Dreamed 1979/11/7 by Chris Wayan
I'm a unicorn--a cutesy Disney unicorn. I know that now. But as a colt, I didn't call myself a unicorn but "a horse with a horn." I wasn't in denial, in the closet--where I grew up, I never met anyone like me, so I never even connected the U-word with what I am!
I'm also a ghost. I can teleport, and I'm invisible to all but a few sensitives. No wonder I never got properly taught! Nearly all I've learned was passive, from watching and eavesdropping on humans. How often do they stop to describe unicorns in detail?

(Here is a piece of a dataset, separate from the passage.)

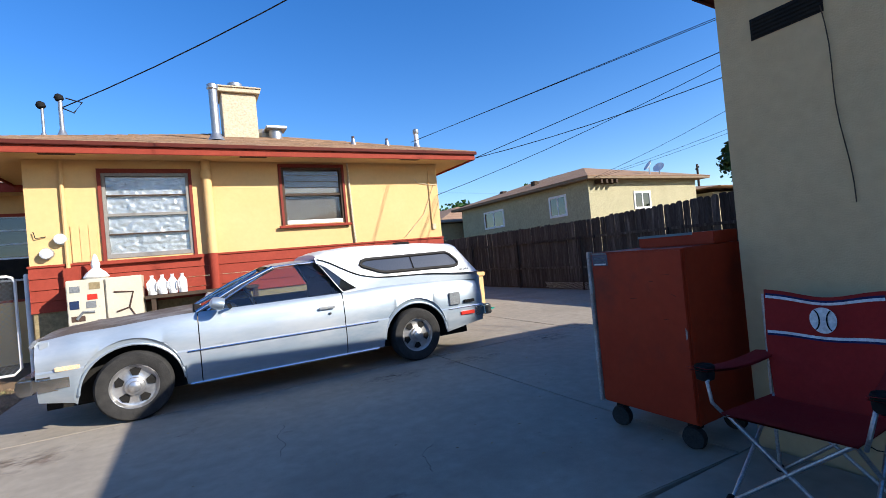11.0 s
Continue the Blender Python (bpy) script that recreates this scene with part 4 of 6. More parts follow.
    def ztop(u):
        return along(top, u) if u < 4.7 else lerp(1.405, 1.024, (u - 4.7) / 0.25)
    rows = []
    us = [2.8 + 0.05 * i for i in range(39)] + [4.72, 4.76, 4.8, 4.85, 4.9, 4.95]
    for u in us:
        zb_, zt_ = seam(u), max(ztop(u), seam(u) + 0.004)
        half_ = [(side(lerp(zb_, zt_ - 0.06, k / 6)) if zt_ - zb_ > 0.08 else side(zb_), lerp(zb_, max(zb_, zt_ - 0.06), k / 6)) for k in range(7)]
        half_ += [(side(zt_) - 0.03, zt_ - 0.015), (side(zt_) - 0.1, zt_ + 0.005), (0.3, zt_ + 0.025)]
        rows.append([(X0 - u, YC + y_, z_) for y_, z_ in half_] + [(X0 - u, YC - y_, z_) for y_, z_ in half_[::-1]])
    shell = part("camper_shell", Shape().grid(rows), M["shell_white"], d, "white fibreglass camper shell", smooth=40)
    part("shell_end", Shape().add([rows[0][i] for i in range(len(rows[0]))], [tuple(range(len(rows[0])))]), M["shell_white"], shell)
    part("roof_vent", Shape().box(X0 - 3.95, YC + 0.25, 1.475, X0 - 4.15, YC + 0.4, 1.515), M["black_metal"], shell, bevel=0.01)
    for sy in (1, -1):
        gl = [(3.40, 1.322), (3.335, 1.305), (3.31, 1.265), (3.335, 1.24), (3.53, 1.16), (3.62, 1.142), (4.58, 1.13), (4.635, 1.145), (4.65, 1.175), (4.635, 1.21), (4.555, 1.295), (4.50, 1.322)]
        P3 = lambda u, z, o: (X0 - u, YC + sy * (side(z) + o), z)
        part("shell_window", Shape().add([P3(u, z, 0.008) for u, z in gl], [tuple(range(len(gl)))]), M["shell_glass"], shell)
        part("window_seal", Shape().tube([P3(u, z, 0.008) for u, z in gl], 0.021, 6, closed=True), M["rubber"], shell, smooth=50)
        part("window_divider", Shape().tube([P3(4.0, 1.14, 0.01), P3(3.98, 1.32, 0.01)], 0.008, 6), M["black_metal"], shell)
        part("shell_seal", Shape().tube([P3(u, seam(u) - 0.004, 0.004) for u in [2.81 + 0.06 * i for i in range(36)]], 0.0065, 6), M["black_metal"], shell, smooth=50)
        for k in range(7):
            part("badge_bar", Shape().add([P3(4.64 + k * 0.022, 1.065, 0.006), P3(4.654 + k * 0.022, 1.065, 0.006), P3(4.654 + k * 0.022, 1.09, 0.006), P3(4.64 + k * 0.022, 1.09, 0.006)], [(0, 1, 2, 3)]), M["grey_panel"], shell)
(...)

But invisible or not, I'm going to college! I'm so excited. It's a new world, so much bigger than high school. At first, I flit around learning things, but also haunting--lightly, as is my style. Never heavy-handed or too visible. If I'm noticed, I move on...
But things start to change when I meet another unicorn like me here. A stallion. I don't recall his name--I'm too shy to introduce myself, stay invisible. But for the first time, I know I'm a... unicorn. Not a fucked-up horse.
Then I meet Lindsay. Lindsay is a girl who's part unicorn! Though she's much less equine-looking: unlike me, she can pass for human. A ghost horn only I can see. Does she even KNOW she's half u-mare?
I want to play with Lindsay. Well, I want to lick Lindsay's ears. I justify it to myself: "This is customary for horses or unicorns in the night." That's even true, it's a common u-greeting, it says so in all the books... But I want to lick far more than her ears... She's my first serious crush.
But I have changed. Ghost no more, crushes no more! I gather my courage and ectoplasm, materialize as solidly as I ever do, take a deep unicorn-size breath... and trot up to Lindsay and the Stallion, and introduce myself. Can they see me, hear me, believe in me?
Yes! Unicorns recognize each other. I'm no longer alone.
So naturally, we three tour Europe together.
One day, in Northern Italy, we're hiking along the shore of a scenic lake.
I think Galileo's Fall is still pretty, even if it is in small steps, interrupted. It gets there just the same.
Then I wake, frustrated, the dream unfinished: I still hadn't come out fully to Lindsay, let alone come on to her.
But Galileo's Fall had taught me something. You can get there in little ghost steps... not just one big cannonball drop.
NOTES IN THE MORNING
THE NEXT DAY
I'm working at the Stanford Library. Checking on a book we weren't sure we ordered. We asked the publisher, who sent a letter saying "Keep it. Send it back. Do whatever you want--after all, in a hundred years, who'll know or care?" Now there's a business style!
Then I notice the name of the publisher. Unicorn Press!
Hmm. Tell the truth in small steps, eh?